T-Solver	BTrack w/o Start	BTrack w/Strat	Ratio $\frac{w}{w/o}$
T-Classic	1.029.517	458.961	$45%$
T-FirstSecond	575.447	232.701	$40%$
T-FirstLast	190.289	550.829	$289%$
T-Sh	487.133	342.961	$70%$
T-Double	189.313	172.457	$91%$

As for the tables of the previous section, we can see that the FirstLast solvers is not really advantaged by the introduction of Strategy $S$ and that the A-... solvers benefits more from $S$ than the T-... solvers. However even if the ratio is bigger for the T-..., T-... solvers go faster since their starting backtrack count (that is without $S$) is always smaller than the A-... solvers'.

Other statistics

I have plotted other statistics that I will not analyze and whose plots are available in the ./statistics/ folder.

These other statistics concern for example the number of fail (which is in general half of the number of its corresponding backtrack) and the number of constraint and variable of the Solvers.

Go further

I am a lot satisfied to have been able to find the two symmetries ($S_h$ and $R^{180}$) and the strategy $S$ to apply to make the Solvers really fast. The introduction of them as allowed to speed up a lot my performances. I pass from a solver (the A-Classic w/o Strat) that for $n = 13$ finds all solutions in $77$ seconds with $2.131.107$ to a solver (the T-Double w/Strat) returns the result in $3.38$ seconds with only $172.457$. I think that this justify a lot how a good implementation can change the results of a CP problem. I can also say that in Choco tables are a very good implementation of this problem. In every case their usage has allowed me to get better performances.

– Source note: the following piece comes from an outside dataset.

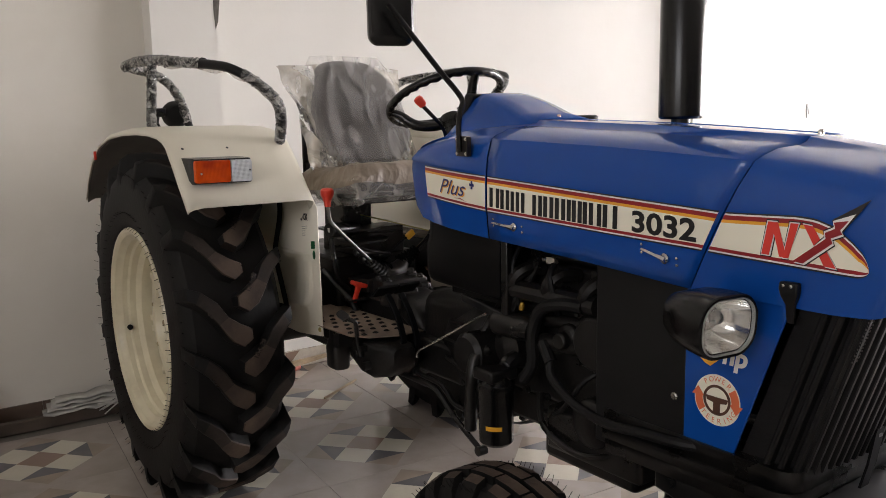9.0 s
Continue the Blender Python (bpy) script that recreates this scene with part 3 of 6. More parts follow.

Finally, with this project, I have been able to really understand the main concepts of this course : we should remove the symmetries and a good search strategy is really important to further improve the solver. But, above all, we always have to really understand the problem before coding it, then, little by little, we have to build our program starting from the really base case. Moreover, what I found useful, was the study of little instances of the problem (the case of $n = 5$) that allowed me to find the $S_h$ symmetry.